The thing is, no matter what I say, I won’t convince the politicians who voted to repeal the ACA and their supporters to see my point of view. They’ll just say that I’m a special snowflake millennial who needs to work harder, despite the fact that I’m chronically ill and hold three part-time jobs that can total over 40 hours a week. Though make no mistake, my employment status does not make me any better than my chronically ill and disabled friends who are unable to work right now. I believe that our value should not be defined solely by our ability to contribute to a capitalist economy.

“The thing is, no matter what I say, I won’t convince the politicians who voted to repeal the ACA and their supporters to see my point of view. They’ll just say that I’m a special snowflake millennial who needs to work harder, despite the fact that I’m chronically ill and hold three part-time jobs that can total over 40 hours a week.”

Right now, I have health care. I’m covered through my parents’ insurance, and I have the option to be covered through some of my jobs. But now I have to live in fear if the ACA is repealed. I could be kicked off my insurance, since I have it from my parents. If I lose my job, I could be denied insurance due to my plethora of pre-existing conditions.
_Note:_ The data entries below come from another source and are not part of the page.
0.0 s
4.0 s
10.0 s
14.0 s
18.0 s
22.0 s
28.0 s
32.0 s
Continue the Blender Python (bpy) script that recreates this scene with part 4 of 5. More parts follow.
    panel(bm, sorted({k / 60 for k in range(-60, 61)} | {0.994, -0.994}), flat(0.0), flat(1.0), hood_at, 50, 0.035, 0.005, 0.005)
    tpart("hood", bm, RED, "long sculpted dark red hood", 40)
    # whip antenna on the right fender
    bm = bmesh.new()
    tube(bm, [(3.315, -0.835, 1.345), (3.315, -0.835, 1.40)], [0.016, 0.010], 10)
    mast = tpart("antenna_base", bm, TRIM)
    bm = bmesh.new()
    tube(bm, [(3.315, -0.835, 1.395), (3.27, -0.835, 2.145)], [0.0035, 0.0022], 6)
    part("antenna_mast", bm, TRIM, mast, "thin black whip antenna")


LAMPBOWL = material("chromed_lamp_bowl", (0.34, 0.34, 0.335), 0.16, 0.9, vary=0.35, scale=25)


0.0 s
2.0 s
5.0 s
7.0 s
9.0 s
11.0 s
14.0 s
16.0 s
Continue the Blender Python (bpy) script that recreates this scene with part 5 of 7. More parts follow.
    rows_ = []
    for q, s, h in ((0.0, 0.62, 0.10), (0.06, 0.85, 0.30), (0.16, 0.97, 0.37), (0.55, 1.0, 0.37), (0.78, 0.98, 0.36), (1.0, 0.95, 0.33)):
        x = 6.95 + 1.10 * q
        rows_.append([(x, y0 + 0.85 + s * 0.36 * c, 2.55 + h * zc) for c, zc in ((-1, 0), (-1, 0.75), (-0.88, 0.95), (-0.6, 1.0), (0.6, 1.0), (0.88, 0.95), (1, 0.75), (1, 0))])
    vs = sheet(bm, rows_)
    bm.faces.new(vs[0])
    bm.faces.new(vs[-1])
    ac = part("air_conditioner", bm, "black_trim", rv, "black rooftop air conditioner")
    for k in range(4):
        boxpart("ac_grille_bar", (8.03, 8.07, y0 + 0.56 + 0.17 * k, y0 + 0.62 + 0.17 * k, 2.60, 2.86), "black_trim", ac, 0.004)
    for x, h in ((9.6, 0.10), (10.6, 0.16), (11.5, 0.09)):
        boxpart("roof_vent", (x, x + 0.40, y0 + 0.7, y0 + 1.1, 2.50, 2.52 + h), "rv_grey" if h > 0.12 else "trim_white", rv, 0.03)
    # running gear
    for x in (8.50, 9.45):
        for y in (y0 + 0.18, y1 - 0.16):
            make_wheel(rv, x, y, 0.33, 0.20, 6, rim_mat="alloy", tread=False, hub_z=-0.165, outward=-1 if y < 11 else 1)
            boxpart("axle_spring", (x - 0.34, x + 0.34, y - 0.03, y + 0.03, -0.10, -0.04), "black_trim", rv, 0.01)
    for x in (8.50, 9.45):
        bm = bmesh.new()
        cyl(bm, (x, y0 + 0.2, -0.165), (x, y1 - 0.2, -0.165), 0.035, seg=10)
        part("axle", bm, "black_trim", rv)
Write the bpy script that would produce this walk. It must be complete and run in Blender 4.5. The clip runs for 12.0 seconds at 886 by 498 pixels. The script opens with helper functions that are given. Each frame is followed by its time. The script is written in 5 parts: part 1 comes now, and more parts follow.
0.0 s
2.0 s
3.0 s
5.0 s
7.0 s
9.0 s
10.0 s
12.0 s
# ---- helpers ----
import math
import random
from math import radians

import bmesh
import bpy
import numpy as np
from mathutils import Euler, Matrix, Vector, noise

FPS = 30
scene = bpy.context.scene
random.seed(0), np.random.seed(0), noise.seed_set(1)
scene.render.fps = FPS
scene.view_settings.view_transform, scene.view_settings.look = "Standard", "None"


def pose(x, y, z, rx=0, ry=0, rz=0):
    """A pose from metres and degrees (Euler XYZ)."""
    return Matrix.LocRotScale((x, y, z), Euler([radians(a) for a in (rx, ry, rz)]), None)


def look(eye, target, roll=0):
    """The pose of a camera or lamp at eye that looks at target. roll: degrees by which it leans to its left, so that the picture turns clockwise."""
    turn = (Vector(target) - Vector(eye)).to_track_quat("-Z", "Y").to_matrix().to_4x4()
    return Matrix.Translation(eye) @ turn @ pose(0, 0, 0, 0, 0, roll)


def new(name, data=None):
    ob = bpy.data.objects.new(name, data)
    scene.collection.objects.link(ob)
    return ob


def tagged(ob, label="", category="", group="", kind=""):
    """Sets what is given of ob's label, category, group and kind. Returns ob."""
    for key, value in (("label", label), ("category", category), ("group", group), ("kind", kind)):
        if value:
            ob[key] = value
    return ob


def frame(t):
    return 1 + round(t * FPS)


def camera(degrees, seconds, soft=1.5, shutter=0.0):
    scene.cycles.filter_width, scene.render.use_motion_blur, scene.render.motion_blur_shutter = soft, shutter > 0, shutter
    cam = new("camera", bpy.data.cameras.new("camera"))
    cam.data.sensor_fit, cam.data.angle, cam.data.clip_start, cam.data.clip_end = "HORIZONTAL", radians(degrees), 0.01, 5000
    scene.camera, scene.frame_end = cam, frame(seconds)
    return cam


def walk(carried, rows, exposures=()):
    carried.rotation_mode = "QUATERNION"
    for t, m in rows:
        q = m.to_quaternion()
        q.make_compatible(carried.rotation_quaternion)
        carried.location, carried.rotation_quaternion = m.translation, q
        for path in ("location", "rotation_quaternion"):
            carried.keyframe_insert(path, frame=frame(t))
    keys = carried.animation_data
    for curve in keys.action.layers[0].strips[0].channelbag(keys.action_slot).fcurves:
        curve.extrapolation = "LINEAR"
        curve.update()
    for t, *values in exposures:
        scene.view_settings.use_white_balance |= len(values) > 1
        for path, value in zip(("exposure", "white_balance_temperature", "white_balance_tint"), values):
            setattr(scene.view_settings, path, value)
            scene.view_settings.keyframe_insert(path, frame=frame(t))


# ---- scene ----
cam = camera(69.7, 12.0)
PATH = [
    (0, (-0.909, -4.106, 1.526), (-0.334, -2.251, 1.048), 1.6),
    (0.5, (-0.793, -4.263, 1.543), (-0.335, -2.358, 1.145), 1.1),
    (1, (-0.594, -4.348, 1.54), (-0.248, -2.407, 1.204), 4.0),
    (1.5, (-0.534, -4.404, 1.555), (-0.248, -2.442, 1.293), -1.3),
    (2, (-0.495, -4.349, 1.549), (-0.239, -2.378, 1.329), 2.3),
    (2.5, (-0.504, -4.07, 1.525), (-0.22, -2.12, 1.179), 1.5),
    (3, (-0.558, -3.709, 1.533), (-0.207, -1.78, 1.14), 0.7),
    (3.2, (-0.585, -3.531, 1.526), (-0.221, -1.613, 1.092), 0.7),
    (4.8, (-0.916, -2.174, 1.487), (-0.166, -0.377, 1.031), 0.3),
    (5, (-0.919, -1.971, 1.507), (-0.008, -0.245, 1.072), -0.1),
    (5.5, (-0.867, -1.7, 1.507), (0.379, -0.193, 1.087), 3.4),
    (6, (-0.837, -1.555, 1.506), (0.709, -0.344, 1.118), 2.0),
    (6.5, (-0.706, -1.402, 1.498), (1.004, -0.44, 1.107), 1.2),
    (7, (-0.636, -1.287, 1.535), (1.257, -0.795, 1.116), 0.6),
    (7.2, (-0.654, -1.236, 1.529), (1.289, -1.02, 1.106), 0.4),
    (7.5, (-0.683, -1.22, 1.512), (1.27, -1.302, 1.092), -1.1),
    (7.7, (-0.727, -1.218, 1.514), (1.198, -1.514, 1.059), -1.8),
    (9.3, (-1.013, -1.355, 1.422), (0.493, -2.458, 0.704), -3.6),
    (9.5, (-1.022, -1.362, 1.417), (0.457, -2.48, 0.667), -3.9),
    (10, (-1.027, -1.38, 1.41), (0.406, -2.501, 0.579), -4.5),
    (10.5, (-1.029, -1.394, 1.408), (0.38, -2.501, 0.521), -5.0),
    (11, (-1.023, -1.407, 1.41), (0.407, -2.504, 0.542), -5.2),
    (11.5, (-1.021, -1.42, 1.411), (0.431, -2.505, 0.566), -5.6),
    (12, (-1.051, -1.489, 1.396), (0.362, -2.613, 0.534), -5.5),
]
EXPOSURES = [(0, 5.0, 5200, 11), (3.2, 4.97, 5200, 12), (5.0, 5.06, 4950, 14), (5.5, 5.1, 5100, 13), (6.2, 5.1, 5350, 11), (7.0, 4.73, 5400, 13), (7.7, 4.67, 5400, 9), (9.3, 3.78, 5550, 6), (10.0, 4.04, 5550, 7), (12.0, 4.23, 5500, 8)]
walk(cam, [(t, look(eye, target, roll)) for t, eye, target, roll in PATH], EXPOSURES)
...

And even if I have insurance, if those lifetime caps return, my time to be able to use that insurance is limited.

So to the politicians who voted to repeal the ACA, I say this: I hope that you have to feel the pain that I have to go through. I could try to be a better person and say that I didn’t wish this on anybody, but at this point, the only way for you to understand the real, heartbreaking pain that millions of Americans like me are feeling is to actually experience it. I want you to know what it’s like to cry yourself to sleep because you don’t know if you’ll be able to access the medications that keep you alive. I want you to know what it’s like to feel guilty about how much your treatment costs, even though you know there’s nothing you can do about it. I want you to know what it feels like when politicians prioritize their hatred of a president and a policy over your literal means to live. I want you to know what it’s like to live in pain and sickness and to have people say that your desire to alleviate that suffering without experiencing complete financial ruin is “entitlement.”

I want you to know the horror, the heartbreak, the pain, and the fear that 30 million Americans losing their health insurance will feel. I want you to fully experience the impact of the suffering that you have inflicted upon us. It’s just too bad that the world doesn’t work this way.